His First Love - the Elementary Yearbook
By Jeanne Acton, Journalism Director | Thursday, June 09, 2011 8:31 AM
Jeanne Acton, Journalism Director
My 6-year-old son Charlie received his first yearbook last week.
And he won’t let it go.
He struts around the house pointing out friends and faculty to anyone who will stop and listen.
It’s his crowning achievement for kindergarten, and he didn’t even have anything to do with it.
The strange thing is, I have never talked to Charlie about yearbooks. He knows his mommy is some type of educator/teacher, and he knows that I write some. But that’s it. I’ve never told him that hundreds of yearbooks flow through my office each year. I’ve never told him how much I love yearbooks. I have never even told him that I helped a bit with his own yearbook.

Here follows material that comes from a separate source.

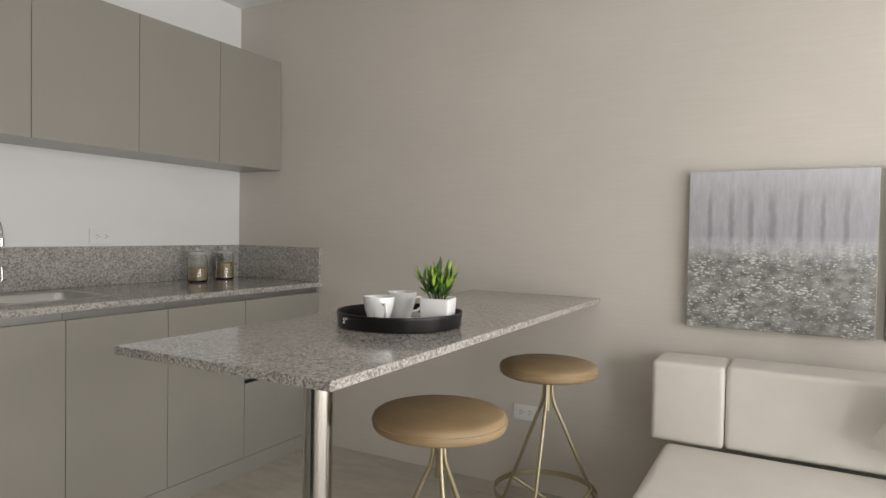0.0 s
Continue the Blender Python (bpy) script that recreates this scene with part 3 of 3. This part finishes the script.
def potted_plant():
    at = (-1.196, -2.086, TT + 0.0065)
    p = thing("potted_plant", "small green leafy plant in a square white pot", "plant", at=at, rz=13)

    def sq(h, z):
        return [(x, y, z) for x, y in rounded_loop(-h, h, -h, h, 0.006, 3)]

    part("pot", loops([sq(0.001, 0), sq(0.040, 0), sq(0.0412, 0.003), sq(0.0445, 0.081), sq(0.0435, 0.082), sq(0.041, 0.081), sq(0.0405, 0.071)], None, False), M_POT, p, "square white ceramic pot", True)
    part("pebbles", loops([sq(0.0408, 0.069), sq(0.02, 0.073)]), M_SOIL, p)
    greens = [plain("leaf_green_%s" % s, c, 0.45, vary=0.25, scale=30, Subsurface_Weight=0.08) for s, c in (("dark", (0.035, 0.095, 0.022)), ("mid", (0.10, 0.21, 0.03)), ("bright", (0.26, 0.40, 0.05)))]
    rng = random.Random(5)

    def blade(base, d, length, wide, droop, mat):
        """One pointed leaf from base along d, folded on its midrib."""
        side = d.cross(Vector((0, 0, 1)))
        side = side.normalized() if side.length > 0.05 else Vector((1, 0, 0))
        side = (Matrix.Rotation(rng.uniform(-0.8, 0.8), 3, d) @ side).normalized()
        up = side.cross(d).normalized()
        bm = bmesh.new()
        rows = []
        for k in range(7):
            u = k / 6
            q = base + d * length * u - Vector((0, 0, 1)) * droop * length * u * u
            w = wide * (0.25 + 0.75 * math.sin(math.pi * min(1, u * 0.85 + 0.12))) * (1 - u ** 4)
            rows.append([bm.verts.new(q - side * w + up * w * 0.35), bm.verts.new(q), bm.verts.new(q + side * w + up * w * 0.35)])
        for a, b in zip(rows, rows[1:]):
            bm.faces.new([a[0], a[1], b[1], b[0]])
            bm.faces.new([a[1], a[2], b[2], b[1]])
        part("leaf", bm, mat, p, "", True)

    for i in range(21):
        ring = (i + 0.5) / 21
        az = i * 2.39996
        lean = radians(3 + 25 * ring ** 0.8 + rng.uniform(-4, 4))
        d = Vector((math.sin(lean) * math.cos(az), math.sin(lean) * math.sin(az), math.cos(lean)))
        base = Vector((0.02 * ring ** 0.5 * math.cos(az), 0.02 * ring ** 0.5 * math.sin(az), 0.067))
        tall = rng.uniform(0.07, 0.105) * (1.02 - 0.22 * ring)
        part("stem", tube([base, base + d * tall], [0.0014, 0.0008], 6), greens[0], p)
        n = 7
        for k in range(n):
            u = 0.28 + 0.72 * k / (n - 1)
            turn = az + k * 2.2 + rng.uniform(-0.4, 0.4)
            spread = radians(27 - 10 * u + rng.uniform(-8, 8)) if k < n - 1 else radians(4)
            out = Vector((math.cos(turn), math.sin(turn), 0))
            way = (d * math.cos(spread) + out * math.sin(spread)).normalized()
            shade_at = u + 0.35 * ring + rng.uniform(-0.45, 0.3)
            blade(base + d * tall * u, way, rng.uniform(0.036, 0.054), rng.uniform(0.0034, 0.0056), rng.uniform(0.0, 0.18), greens[0 if shade_at < 0.62 else 1 if shade_at < 1.12 else 2])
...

But he’s connected to it, nevertheless.
Maybe even more so.
For the past few years, I’ve heard that yearbooks are dying. “They are on their way out,” one adviser said to me last year. She was promoting some sort of social network site. Another adviser told me DVDs were the only way to go now.
I am not so sure I agree.
I admit sales are down, but we are in a recession. Honestly, I even questioned whether I would buy Charlie’s $15 softback yearbook at the beginning of the year.

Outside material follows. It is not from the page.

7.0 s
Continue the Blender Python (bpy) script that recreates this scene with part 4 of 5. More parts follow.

I relented. And I am glad I did.
He loves that book. He doesn’t care that there isn’t a dominant photo, captions, secondary coverage, copy and everything else that I want a yearbook to have.
It’s his memory of his year. He’s already spent hours looking through every page of the book and trying to read the nice comments his YMCA counselors wrote about him.
He couldn’t do that with a social media site, and he couldn’t do that with a DVD. Please don’t think I am anti-DVD or social media. I am not. I think those are great additions to a yearbook.
I just believe in the book.
I don’t think Charlie is that different from students across the state and nation, and that gives me hope and makes me smile.
I believe most students would love to have a yearbook in their hands. They just don’t know it yet.
Like so many things in life, I think that yearbook bug, the tradition, should start early.
Students who get yearbooks in elementary school will want them in middle school. Students in middle school who buy yearbooks will want them in high school.
Maybe it’s not that simple, but for my son, it is.